What you will do —
Using the listing below, copy exactly the lines from the one containing "return Matrix.LocRotScale((x, y, z), Euler([radians(a)" to the one containing "of a camera", both lines included, and no others.

Recorded data —
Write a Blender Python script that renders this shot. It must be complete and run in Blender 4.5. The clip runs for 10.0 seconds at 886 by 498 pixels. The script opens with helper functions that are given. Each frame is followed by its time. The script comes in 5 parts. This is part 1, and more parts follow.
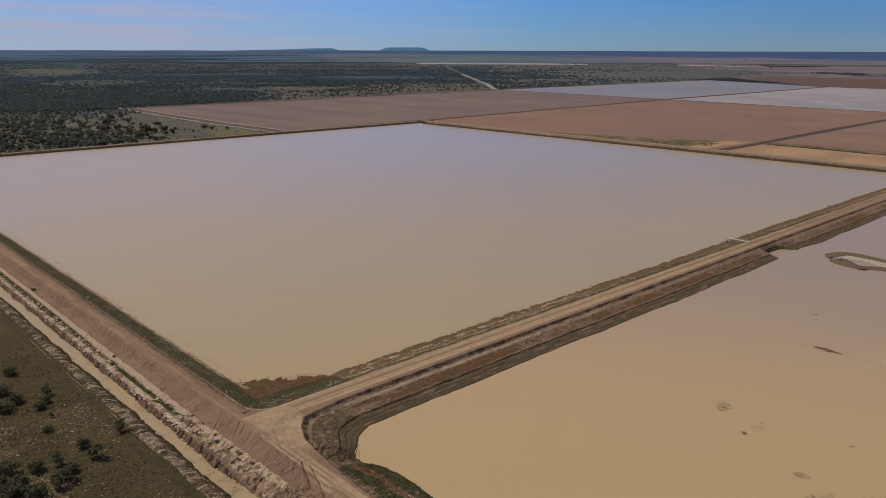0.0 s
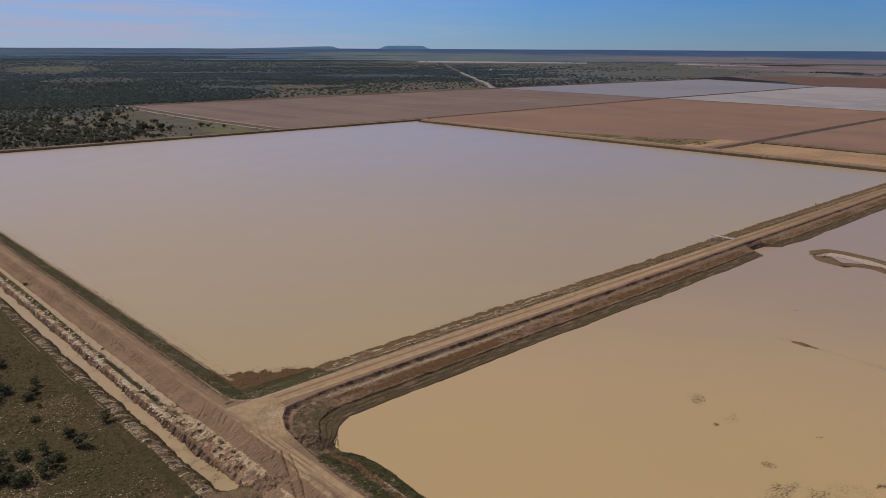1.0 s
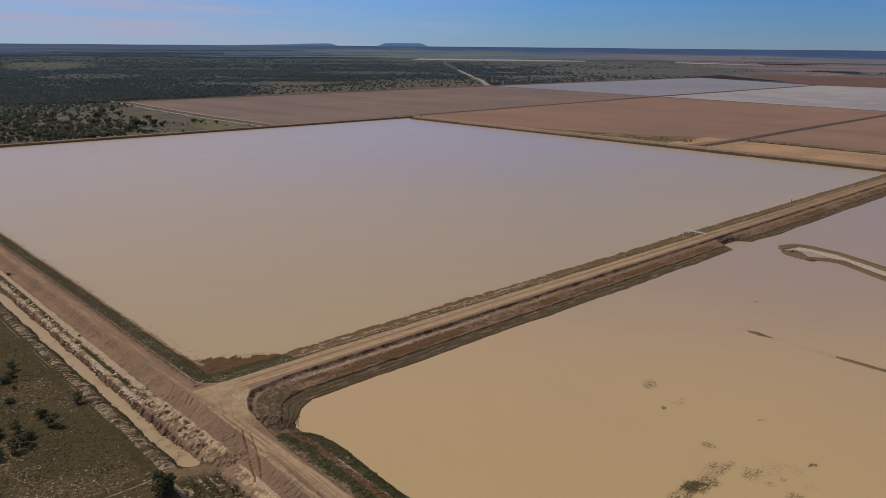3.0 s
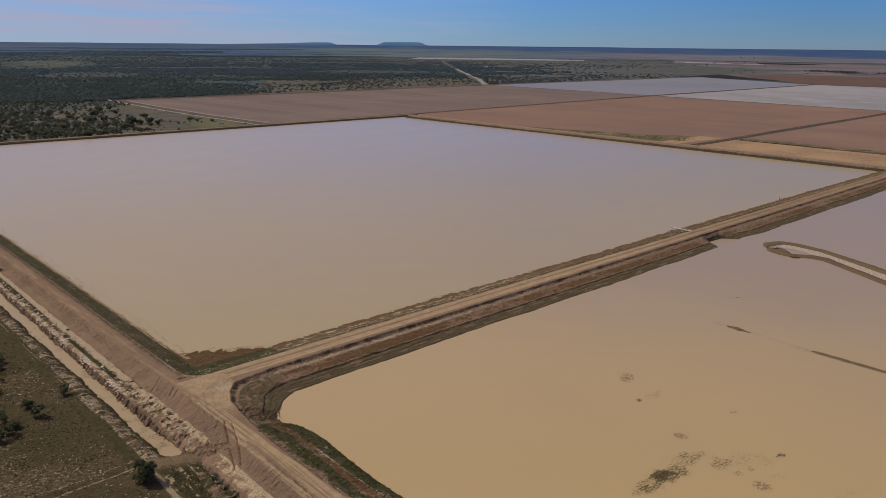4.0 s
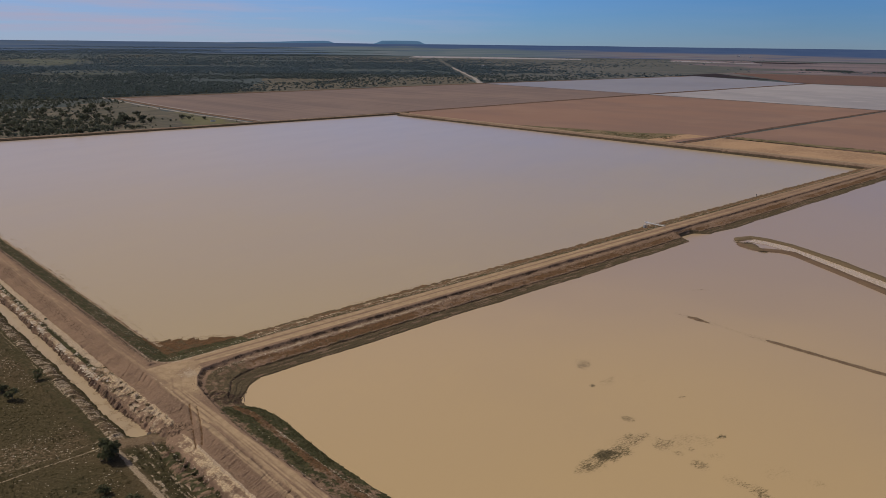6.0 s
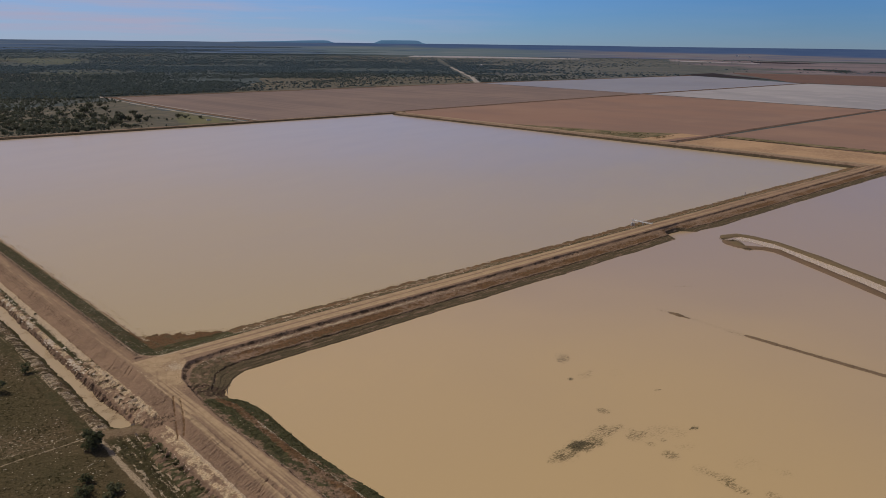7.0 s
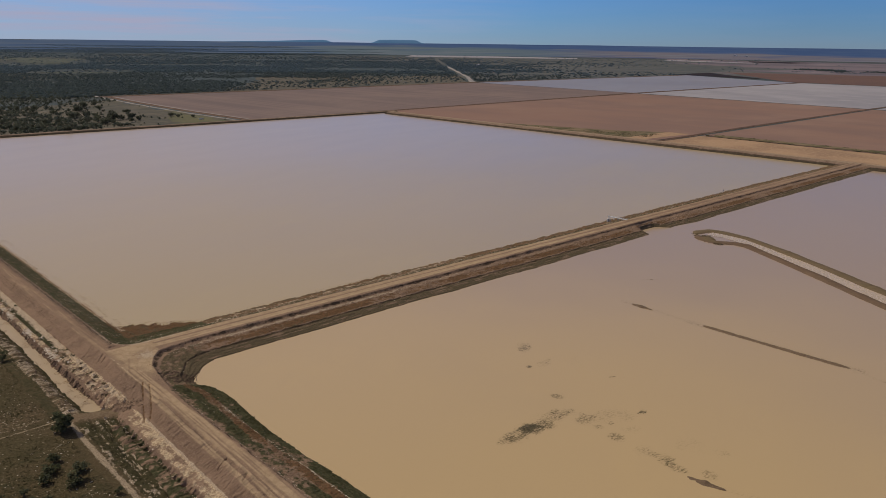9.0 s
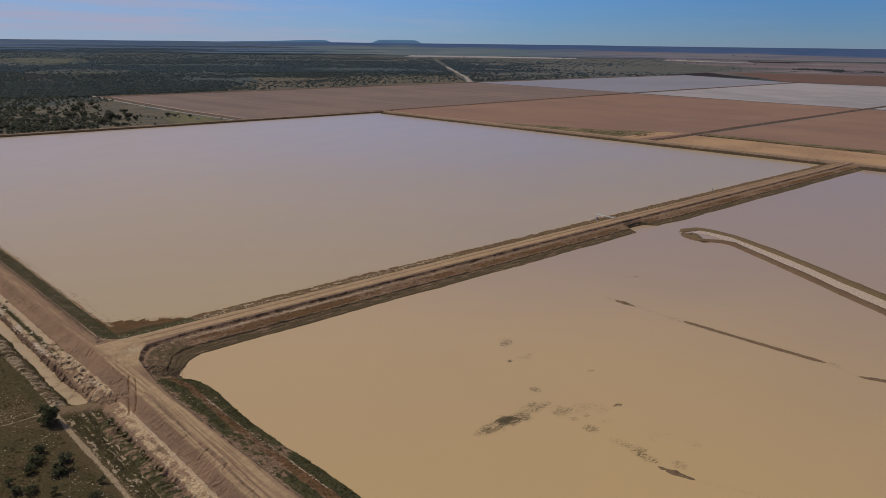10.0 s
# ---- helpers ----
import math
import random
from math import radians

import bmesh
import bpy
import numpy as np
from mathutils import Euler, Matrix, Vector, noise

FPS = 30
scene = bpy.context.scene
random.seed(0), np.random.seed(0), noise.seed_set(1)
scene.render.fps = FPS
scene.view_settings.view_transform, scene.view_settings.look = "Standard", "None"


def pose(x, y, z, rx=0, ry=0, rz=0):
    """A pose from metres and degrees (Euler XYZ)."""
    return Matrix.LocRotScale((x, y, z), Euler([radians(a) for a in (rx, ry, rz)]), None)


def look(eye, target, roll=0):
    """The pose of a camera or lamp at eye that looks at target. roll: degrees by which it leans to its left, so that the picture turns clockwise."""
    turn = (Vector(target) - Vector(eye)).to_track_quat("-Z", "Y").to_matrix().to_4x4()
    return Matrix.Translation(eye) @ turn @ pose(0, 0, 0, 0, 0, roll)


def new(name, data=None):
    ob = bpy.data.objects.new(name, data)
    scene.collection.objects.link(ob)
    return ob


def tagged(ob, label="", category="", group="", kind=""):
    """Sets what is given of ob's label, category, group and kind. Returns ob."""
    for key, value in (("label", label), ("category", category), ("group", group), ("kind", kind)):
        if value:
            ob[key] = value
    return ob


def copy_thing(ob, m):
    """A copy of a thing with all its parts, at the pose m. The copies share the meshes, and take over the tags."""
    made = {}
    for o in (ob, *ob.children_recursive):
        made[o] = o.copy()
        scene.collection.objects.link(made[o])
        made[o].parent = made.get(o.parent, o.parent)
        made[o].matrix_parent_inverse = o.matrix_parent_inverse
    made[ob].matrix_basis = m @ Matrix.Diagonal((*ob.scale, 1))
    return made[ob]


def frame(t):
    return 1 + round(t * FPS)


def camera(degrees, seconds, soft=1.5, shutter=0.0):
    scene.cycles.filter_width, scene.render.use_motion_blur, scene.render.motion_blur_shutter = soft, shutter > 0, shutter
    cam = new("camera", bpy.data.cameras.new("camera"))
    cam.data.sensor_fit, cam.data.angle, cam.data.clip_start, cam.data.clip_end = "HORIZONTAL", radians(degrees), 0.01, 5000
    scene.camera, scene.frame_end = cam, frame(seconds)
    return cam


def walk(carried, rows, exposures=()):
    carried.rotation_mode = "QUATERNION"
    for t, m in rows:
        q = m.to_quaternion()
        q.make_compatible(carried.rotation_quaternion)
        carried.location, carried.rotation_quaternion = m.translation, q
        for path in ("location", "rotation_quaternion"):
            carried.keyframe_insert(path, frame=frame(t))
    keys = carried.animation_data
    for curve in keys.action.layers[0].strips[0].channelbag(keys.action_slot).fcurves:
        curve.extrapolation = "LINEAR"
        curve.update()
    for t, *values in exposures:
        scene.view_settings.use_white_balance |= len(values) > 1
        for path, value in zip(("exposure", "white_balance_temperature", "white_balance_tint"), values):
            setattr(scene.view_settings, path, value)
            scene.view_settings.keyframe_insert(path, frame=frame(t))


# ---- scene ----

# ---------------------------------------------------------------- camera
cam = camera(60.68, 10.0, 0.66)
PATH = [
    (0.0, -3.655, 21.550, 60.018, -42.832, -14.650, -0.116),
    (0.5, -3.344, 19.354, 60.053, -42.820, -14.707, -0.187),
    (1.0, -3.016, 17.170, 60.078, -42.814, -14.760, -0.253),
    (1.5, -2.675, 14.998, 60.094, -42.812, -14.809, -0.314),
    (2.0, -2.320, 12.837, 60.103, -42.815, -14.855, -0.370),
    (2.5, -1.954, 10.684, 60.104, -42.821, -14.896, -0.420),
    (3.0, -1.577, 8.539, 60.101, -42.830, -14.934, -0.465),
    (3.5, -1.192, 6.400, 60.092, -42.842, -14.968, -0.506),
    (4.0, -0.799, 4.265, 60.080, -42.855, -14.999, -0.542),
    (4.5, -0.401, 2.133, 60.066, -42.870, -15.027, -0.573),
    (5.0, 0.002, 0.002, 60.050, -42.886, -15.051, -0.600),
    (5.5, 0.409, -2.128, 60.034, -42.903, -15.072, -0.622),
    (6.0, 0.817, -4.261, 60.018, -42.920, -15.090, -0.640),
    (6.5, 1.225, -6.396, 60.004, -42.936, -15.106, -0.654),
    (7.0, 1.632, -8.535, 59.992, -42.951, -15.119, -0.664),
    (7.5, 2.037, -10.681, 59.984, -42.965, -15.129, -0.671),
    (8.0, 2.438, -12.834, 59.981, -42.977, -15.136, -0.673),
    (8.5, 2.834, -14.995, 59.984, -42.986, -15.141, -0.672),
    (9.0, 3.223, -17.168, 59.994, -42.992, -15.144, -0.668),
    (9.5, 3.604, -19.352, 60.011, -42.995, -15.145, -0.660),
    (10.0, 3.976, -21.549, 60.037, -42.994, -15.144, -0.649),
]
walk(cam, [(t, pose(x, y, z, 90 + pitch, roll, yaw)) for t, x, y, z, yaw, pitch, roll in PATH], [(0.0, 0.05), (5.0, 0.0), (10.0, -0.04)])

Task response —
    return Matrix.LocRotScale((x, y, z), Euler([radians(a) for a in (rx, ry, rz)]), None)


def look(eye, target, roll=0):
    """The pose of a camera or lamp at eye that looks at target. roll: degrees by which it leans to its left, so that the picture turns clockwise."""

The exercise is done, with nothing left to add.